In its early stages, the redevelopment has been beneficial. Luna Park, the boardwalk’s new three-acre amusement park, opened in May 2010, partially filling the void left after Astroland closed in 2008. The space-themed amusement park had been a boardwalk staple since 1962.

During Coney Island’s peak, several theme parks existed simultaneously, including a version of Luna Park that burnt down in the 1940s. Though the new Luna Park lacks the fanciful grandiosity of its namesake, the 19-ride kiddie park helped attract a reported 14 million people to the beach and boardwalk last year, which nearly quadrupled the amount of visitors in 2009.

This year, the Scream Zone brought four new amusement park rides to the boardwalk, including New York City’s first new major roller coasters in almost 85 years. Steeplechase and Soarin’ Eagle stand alongside the 1927-built Cyclone, a sharp reminder of how little progress Coney Island has enjoyed since its heyday in the first half of the 20th Century.

As you lay on your stomach, spiralling up the Soarin’ Eagle roller coaster, you get a brief view of the Cyclone, the Wonder Wheel and rest of Coney Island’s celebrated history before speeding upward, swooping onward and twisting upside down toward its sparkling future. Also stuck between past and present, Steeplechase pays tribute to one of Coney Island’s seminal theme parks and sends riders shooting around a track as they lean forward on a cavalry of horses.

Depending on the strength of your stomach, Zenobio — one of two new non-coasters — can leave you thrilled, nauseated or just plain confused. After being repeatedly whipped around, head over heels, from the ground to sky at 60 mph, you are inexplicably left suspended at 100ft in the air for seconds that seem to stretch toward eternity.

Despite having the shortest height requirement of any of the new rides, at 44 inches, the slingshot is undoubtedly Coney Island’s most exhilarating ride — and at $20 a head, it better be. Two people are strapped into a round metal cage attached to bungee cords and flung more than 150ft up at 90 mph before spinning into a freefall. Just watching from the ground is enough to send your stomach into your throat.

Of course New York City’s oldest remaining roller coaster, the Cyclone, might still be its most fear-inducing. While embarking on the brain-shaking, body-rocking ride in undersized cars, the coaster seems to scream decapitation.

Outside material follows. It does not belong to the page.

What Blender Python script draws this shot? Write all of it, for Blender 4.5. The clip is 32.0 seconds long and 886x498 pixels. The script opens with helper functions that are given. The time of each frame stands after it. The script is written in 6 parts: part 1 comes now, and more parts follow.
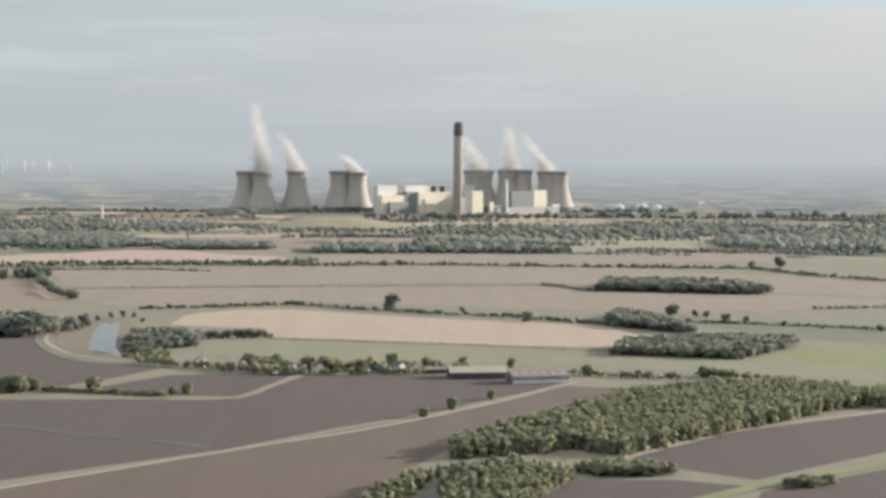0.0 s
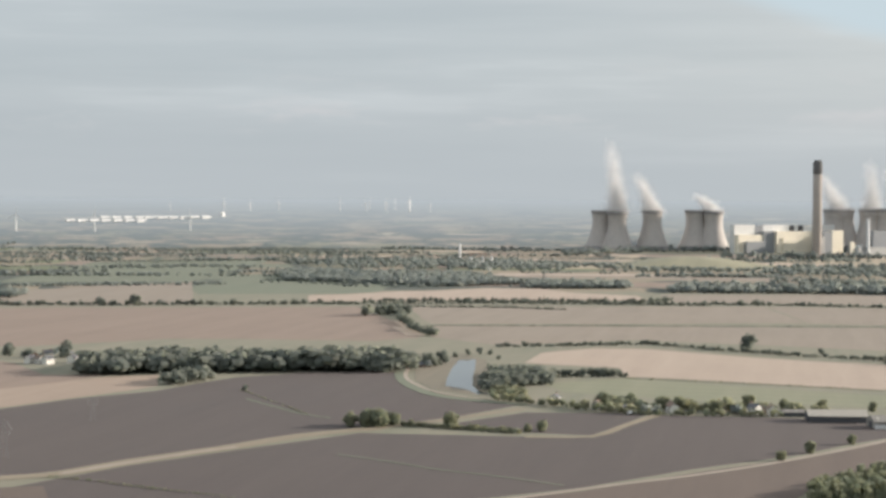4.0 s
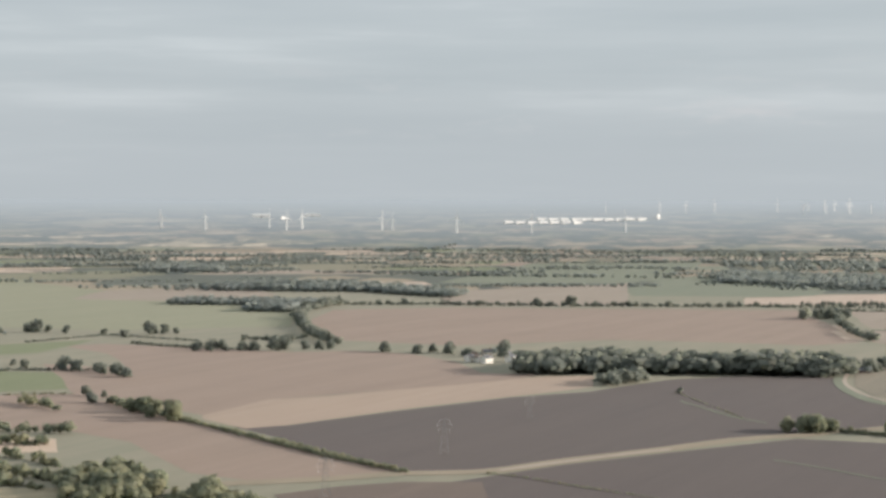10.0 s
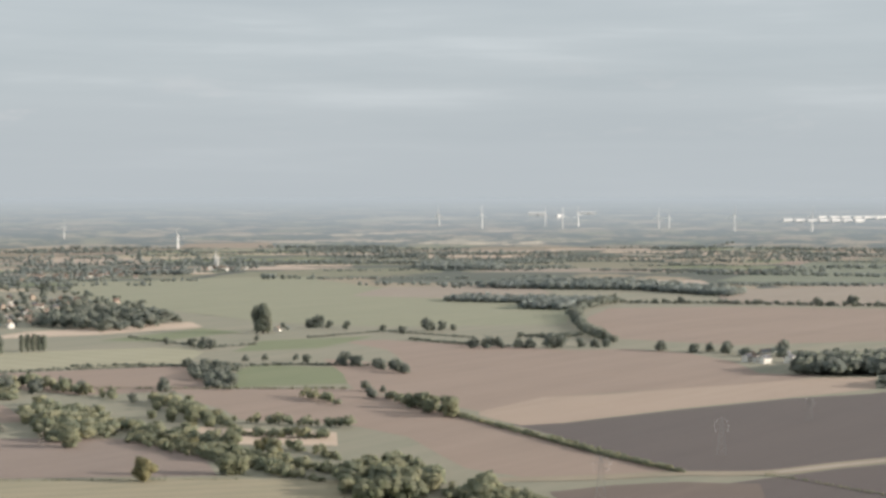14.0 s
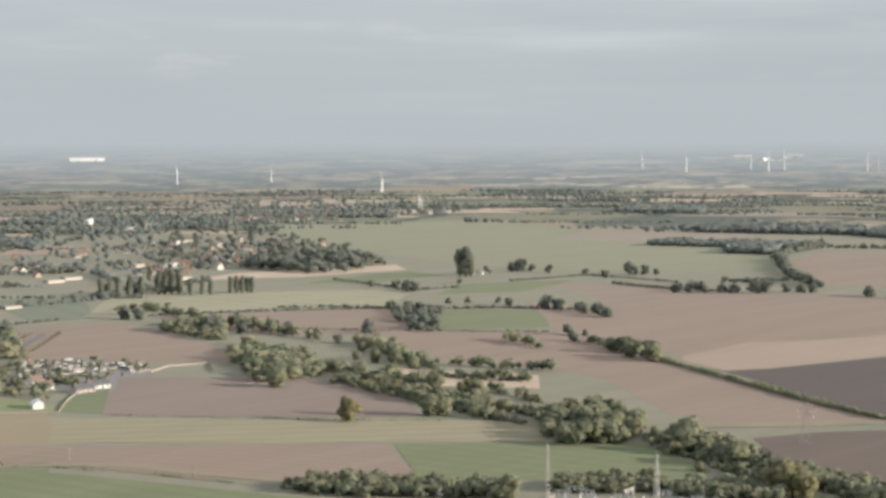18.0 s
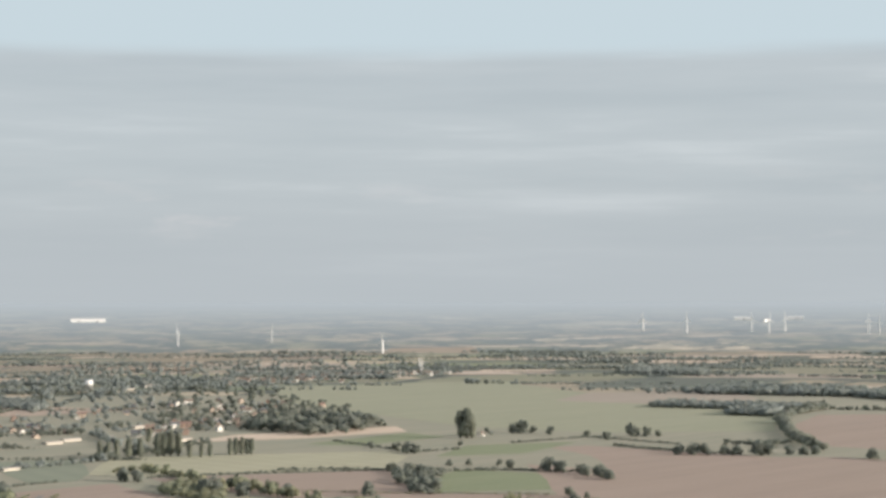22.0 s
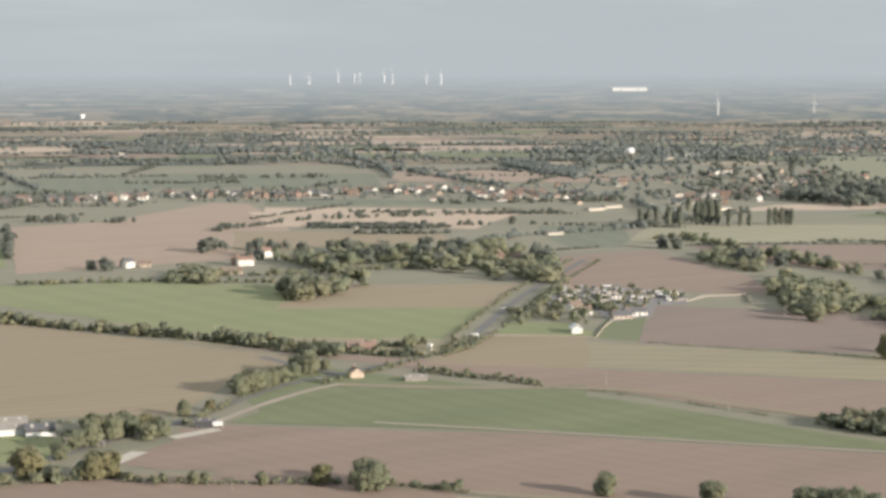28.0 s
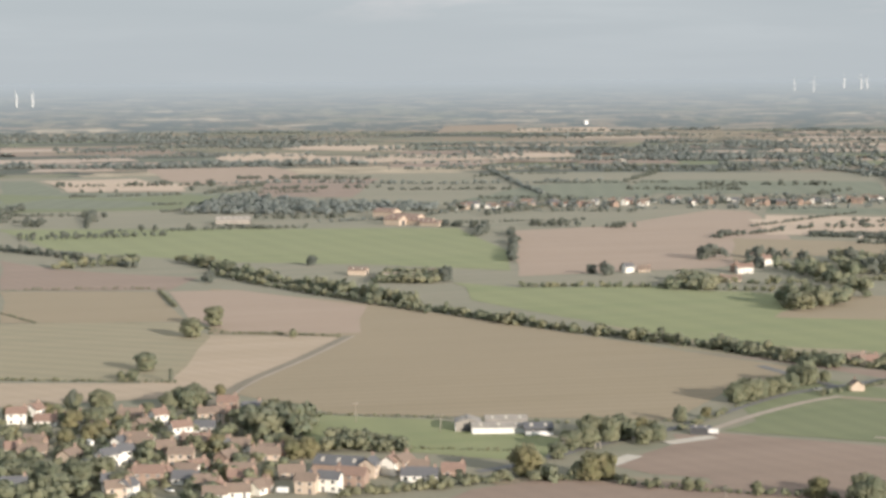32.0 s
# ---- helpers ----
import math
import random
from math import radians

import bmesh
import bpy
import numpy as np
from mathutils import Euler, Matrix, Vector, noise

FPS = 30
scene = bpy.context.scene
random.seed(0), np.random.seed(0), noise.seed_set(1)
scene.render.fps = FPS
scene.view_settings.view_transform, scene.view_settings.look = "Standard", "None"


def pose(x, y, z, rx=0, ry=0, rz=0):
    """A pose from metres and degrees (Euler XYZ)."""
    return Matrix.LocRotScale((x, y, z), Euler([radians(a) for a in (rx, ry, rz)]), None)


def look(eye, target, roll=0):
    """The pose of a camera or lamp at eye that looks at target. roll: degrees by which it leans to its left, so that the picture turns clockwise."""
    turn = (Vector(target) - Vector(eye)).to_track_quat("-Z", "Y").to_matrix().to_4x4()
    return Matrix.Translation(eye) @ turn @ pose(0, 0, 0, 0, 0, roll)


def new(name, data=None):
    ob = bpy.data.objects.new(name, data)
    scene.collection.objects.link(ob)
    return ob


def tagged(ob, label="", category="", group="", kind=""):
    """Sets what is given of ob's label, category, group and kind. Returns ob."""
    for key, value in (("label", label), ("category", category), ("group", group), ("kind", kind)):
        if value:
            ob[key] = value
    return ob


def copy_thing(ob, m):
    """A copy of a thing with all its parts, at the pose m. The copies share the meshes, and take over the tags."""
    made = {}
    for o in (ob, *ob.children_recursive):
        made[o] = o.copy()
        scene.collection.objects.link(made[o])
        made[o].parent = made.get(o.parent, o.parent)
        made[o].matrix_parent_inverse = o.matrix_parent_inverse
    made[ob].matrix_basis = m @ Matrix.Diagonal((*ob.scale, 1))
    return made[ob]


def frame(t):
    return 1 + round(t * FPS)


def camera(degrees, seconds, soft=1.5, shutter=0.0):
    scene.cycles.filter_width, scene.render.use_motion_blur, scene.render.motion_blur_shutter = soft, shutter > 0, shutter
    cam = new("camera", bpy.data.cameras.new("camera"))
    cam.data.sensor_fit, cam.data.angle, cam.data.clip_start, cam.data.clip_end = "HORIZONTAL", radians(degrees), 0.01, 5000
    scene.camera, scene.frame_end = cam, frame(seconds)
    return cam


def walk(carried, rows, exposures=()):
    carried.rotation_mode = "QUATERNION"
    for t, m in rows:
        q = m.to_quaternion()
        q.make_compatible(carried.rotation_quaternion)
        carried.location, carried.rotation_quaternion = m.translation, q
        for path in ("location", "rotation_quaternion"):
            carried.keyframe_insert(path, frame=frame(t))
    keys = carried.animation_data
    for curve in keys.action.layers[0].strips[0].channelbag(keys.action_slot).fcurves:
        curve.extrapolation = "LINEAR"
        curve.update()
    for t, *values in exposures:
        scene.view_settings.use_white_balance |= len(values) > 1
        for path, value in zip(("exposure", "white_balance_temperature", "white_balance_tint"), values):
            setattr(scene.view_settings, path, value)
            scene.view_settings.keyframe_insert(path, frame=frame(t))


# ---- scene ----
import mathutils

cam = camera(27.53, 32.0, 3.3)
ROWS = [
    (0, -0.000, -2.745, 0.442),
    (0.5, 0.019, -2.147, 0.454),
    (1, 0.514, -1.732, 0.450),
    (1.5, 2.635, -1.563, 0.430),
    (2, 5.109, -1.555, 0.398),
    (2.5, 6.803, -1.575, 0.360),
    (3, 8.291, -1.580, 0.343),
    (3.5, 9.776, -1.580, 0.326),
    (5.5, 15.286, -1.567, 0.278),
    (6, 16.522, -1.569, 0.242),
    (6.5, 17.749, -1.579, 0.213),
    (7, 18.965, -1.579, 0.195),
    (7.5, 20.043, -1.583, 0.178),
    (8, 21.043, -1.571, 0.161),
    (8.5, 22.029, -1.573, 0.154),
    (9, 23.003, -1.568, 0.132),
    (9.5, 23.985, -1.565, 0.122),
    (10, 24.957, -1.564, 0.116),
    (10.5, 25.991, -1.582, 0.134),
    (11, 27.082, -1.583, 0.128),
    (11.5, 28.195, -1.580, 0.106),
    (12, 29.304, -1.591, 0.091),
    (12.5, 30.393, -1.607, 0.045),
    (13, 31.488, -1.619, 0.032),
    (13.5, 32.590, -1.626, 0.011),
    (14, 33.683, -1.635, -0.017),
    (14.5, 34.766, -1.650, -0.052),
    (15, 35.829, -1.660, -0.098),
    (15.5, 36.889, -1.673, -0.124),
    (17.5, 39.822, -3.036, -0.143),
    (18, 40.099, -3.416, -0.134),
    (18.5, 40.199, -6.670, -0.123),
    (19, 40.202, -10.143, -0.127),
    (19.5, 40.209, -11.264, -0.112),
    (20, 40.213, -9.143, -0.087),
    (20.5, 40.173, -3.642, -0.086),
    (21, 40.132, 0.556, -0.097),
    (21.5, 40.112, 1.810, -0.099),
    (22, 40.115, 1.689, -0.092),
    (22.5, 40.113, 0.407, -0.087),
    (23, 40.269, -0.329, -0.083),
    (23.5, 41.202, -0.472, -0.103),
    (24, 43.152, -0.463, -0.132),
    (24.5, 45.315, -0.447, -0.153),
    (25, 47.204, -0.436, -0.169),
    (25.5, 48.927, -0.460, -0.175),
    (26, 50.594, -1.966, -0.173),
    (26.5, 52.177, -4.245, -0.184),
    (28.5, 58.798, -5.425, -0.167),
    (29, 60.672, -5.396, -0.186),
    (29.5, 62.593, -5.373, -0.221),
    (30, 64.505, -5.362, -0.266),
    (30.5, 66.435, -5.347, -0.316),
    (31, 68.427, -5.334, -0.364),
    (31.5, 70.578, -5.329, -0.395),
    (32, 72.879, -5.310, -0.407),
]
walk(cam, [(t, pose(0, 0, 124.0, 90 + tilt, 0, turn) @ pose(0, 0, 0, 0, 0, lean)) for t, turn, tilt, lean in ROWS], [(0, 0.47, 6140, 10), (32, 0.47, 6140, 10)])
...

But millions of people take the hour-plus subway ride to Brooklyn’s southern tip for more than just the thrills.

Every Monday night from 11 July to 29 August, a new film series will offer beachside movie screenings dating from the 1970s to 2011, and on Friday nights there will be free fireworks on the beach. One year after the Ringling Brothers folded up their tent and left town, Circus Vidbel is bringing trapeze artists and jugglers back to the boardwalk, complete with an archer who shoots apples off his wife’s head and impressive equestrian acrobats who do 360-degree turns and back-flip from one horse to another.

While the redevelopment is bringing waves of new visitors to south Brooklyn, the landmark’s most loyal visitors have always returned for the spirit of freedom, creativity and overindulgence that Coney Island embodies. They come to witness imperial moustachioed pirates and mostly-naked mermaids dance their way across Surf Avenue at the annual Mermaid Parade; to smell sugary elephant ears and fried clams along the boardwalk; to taste one of New York’s best pies at Totonno’s pizzeria; to witness sword-swallowers, fire-breathers and burlesque performers at Sideshows By The Seashore. They come for the feeling of nostalgia that might soon fade away.

Coney Island has emerged from the rubble several times before, but its fate remains uncertain. For now, the park offers both vestiges of the playground’s 19th-century past and signs of the amusement park’s millennial future.